Hi everyone, I’ve been doing some learning tests to figure out if temporal is a good fit for us.
I’ve been trying to deal with failures for example in case a worker shuts down in the middle of running an activity. If I have a running worker - everything works as expected and the activity retries on the second worker (and complete successfully).
My issue now is in case I only have one worker working. The order of actions is as follows:
run worker
run workflow with activity that takes ~2sec
stop worker
start worker
wait for workflow to finish
From looking at the logs and the temporalUI I can see that the worker is not picking up on the activity and we end up with only 2 attempts (second one isn’t actually running) and a NonRetryableFailure.
Could you post the ActivityTaskScheduled event? My guess is that you specified ScheduleToStart timeout and activity fails with it. ScheduleToStart is not retryable.

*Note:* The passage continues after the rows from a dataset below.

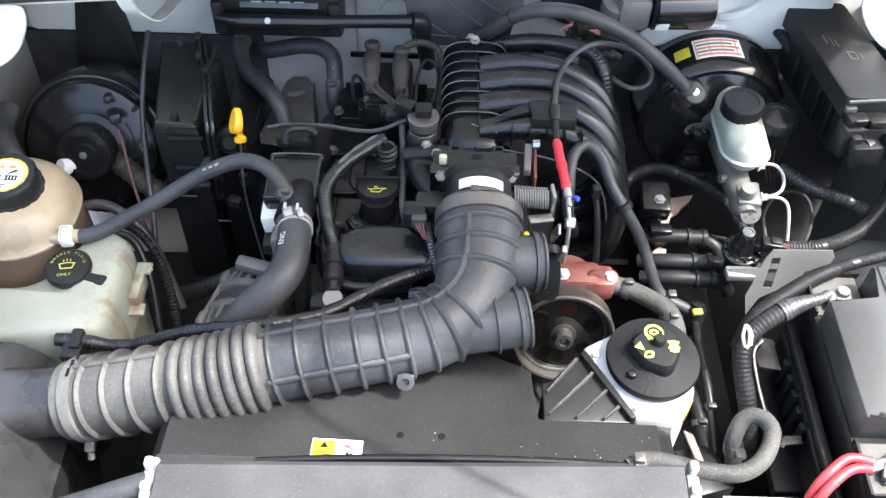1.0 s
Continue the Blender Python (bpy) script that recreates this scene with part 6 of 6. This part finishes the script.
corrugated(b, [(0.29, 1.33, 0.79), (0.315, 1.37, 0.815), (0.345, 1.386, 0.825), (0.37, 1.388, 0.826), (0.395, 1.381, 0.825), (0.438, 1.357, 0.82), (0.468, 1.332, 0.81), (0.5, 1.29, 0.78)], 0.0095, 0.0038, 0.0008, 14)
part("conduit", b, CORR, lr)
for k, pts_ in enumerate(([(0.522, 1.256, 0.79), (0.519, 1.285, 0.8), (0.525, 1.322, 0.805), (0.555, 1.357, 0.81), (0.59, 1.356, 0.81), (0.598, 1.32, 0.805), (0.58, 1.272, 0.8), (0.555, 1.236, 0.79), (0.53, 1.2, 0.76)],
                          [(0.505, 1.24, 0.77), (0.5, 1.28, 0.79), (0.51, 1.33, 0.8), (0.52, 1.36, 0.8)], [(0.49, 1.2, 0.8), (0.482, 1.24, 0.8), (0.47, 1.27, 0.79), (0.44, 1.3, 0.77)])):
    b = B()
    tube(b, pts_, 0.0036 if k else 0.003, 8)
    part("wire_loop", b, CABLE, lr)

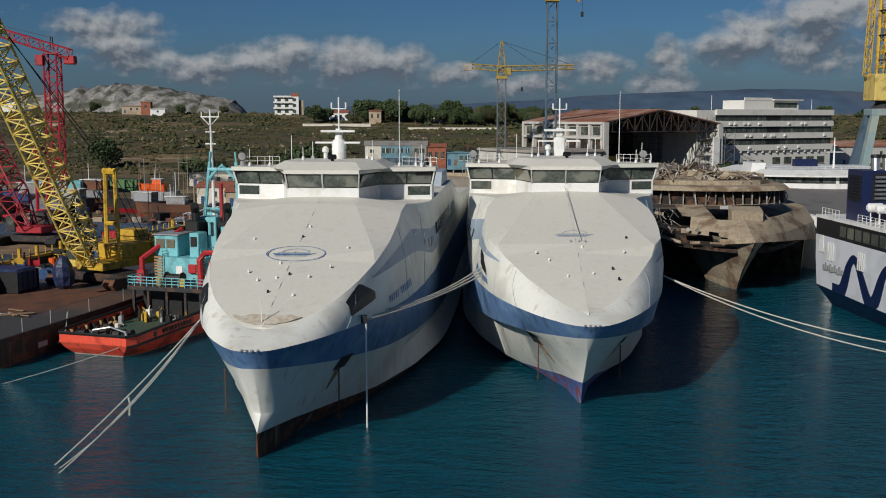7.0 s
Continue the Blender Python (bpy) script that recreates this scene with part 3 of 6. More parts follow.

How do you handle the activity failure in your workflow code? By default if an unknown exception is thrown from the workflow function then it is not failed but blocked by constantly retrying workflow tasks. In this case the history is going to look exactly as in your snapshot. The workflow task retries are not written into the history to avoid growing it with each retry that’s why the last event you see in it is WorkflowTaskScheduled.

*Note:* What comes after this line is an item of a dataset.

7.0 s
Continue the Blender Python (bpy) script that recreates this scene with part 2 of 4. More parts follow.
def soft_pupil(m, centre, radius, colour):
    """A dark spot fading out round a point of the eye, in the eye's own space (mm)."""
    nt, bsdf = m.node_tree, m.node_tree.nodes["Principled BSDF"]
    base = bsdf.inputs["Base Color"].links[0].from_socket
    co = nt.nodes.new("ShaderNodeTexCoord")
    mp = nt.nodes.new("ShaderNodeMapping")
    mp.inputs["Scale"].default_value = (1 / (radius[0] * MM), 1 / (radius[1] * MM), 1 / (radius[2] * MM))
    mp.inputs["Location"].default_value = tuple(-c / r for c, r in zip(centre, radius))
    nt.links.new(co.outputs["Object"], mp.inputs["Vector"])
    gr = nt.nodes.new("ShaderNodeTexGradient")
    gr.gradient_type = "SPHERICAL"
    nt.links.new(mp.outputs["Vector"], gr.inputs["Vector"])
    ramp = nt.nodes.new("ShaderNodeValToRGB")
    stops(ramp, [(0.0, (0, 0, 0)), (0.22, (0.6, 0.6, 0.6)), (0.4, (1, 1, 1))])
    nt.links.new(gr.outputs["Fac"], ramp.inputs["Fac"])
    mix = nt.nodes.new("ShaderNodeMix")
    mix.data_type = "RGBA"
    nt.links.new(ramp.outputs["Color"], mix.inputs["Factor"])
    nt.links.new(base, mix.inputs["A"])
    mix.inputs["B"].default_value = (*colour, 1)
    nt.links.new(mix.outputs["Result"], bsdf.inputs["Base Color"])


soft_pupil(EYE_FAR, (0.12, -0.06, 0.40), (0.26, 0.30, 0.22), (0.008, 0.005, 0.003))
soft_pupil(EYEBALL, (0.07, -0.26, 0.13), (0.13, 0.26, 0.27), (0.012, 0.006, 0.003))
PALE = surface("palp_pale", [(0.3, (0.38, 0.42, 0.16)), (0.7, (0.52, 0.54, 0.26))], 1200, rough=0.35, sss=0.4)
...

My activity is very simple, it logs something then sleeps for 1 sec (enough time for me to stop the worker in the middle).
If activity returns an error the workflow returns the error:
workflow options are the default ones (no timeout).
Thing is, I am getting ScheduleToStart timeout just like you said but after only single attempt.
I can see in my logs + temporalUI that the second attempt didn’t actually run (should succeed), it’s like the worker does not pull the task.
btw, if I have another worker running - it takes the second attempt and succeed.
Well, there is exactly 1 attempt, the second one is only scheduled but never picked up by the worker.
These are the last two logs, first row is printed inside the activity, no other logs after that, only the timeout error (even when timeout error is set for a long period)
I’ve tried another flow that’s confirming my worries:
2 workers are running
workflow starts
one worker stopped in the middle, then restarts
second worker picks up and finishes the workflow started at #2
after the first worker is restarted (at #3) we start a new workflow
expected: the worker that restarted successfully will pick up the new workflow and run it
actual: nothing happens, task is timed out and it looks like we have “zombie” workers.
Yes, this is correct. The timestamp is of the last poll call.
expected: the worker that restarted successfully will pick up the new workflow and run it
actual: nothing happens, task is timed out and it looks like we have “zombie” workers.
I’m not sure how your workers are implemented. But it looks like they don’t start correctly after the restart as they are not polling on the task queues.
I am actually stopping the workers by calling worker.Stop() then worker.Start().
The workers are simple ones just like in the samples in the documentation.
Try restarting the process. I wouldn’t be surprised that Stop and Start have some issues if called from the same process multiple times. This is not very frequently executed code path.
Just wanted to say thanks for the answers, doing the same test with stoping/restarting the whole worker process worked. It seems to be an issue with the stop/start functions that creates a worker that is “running” but not taking any task.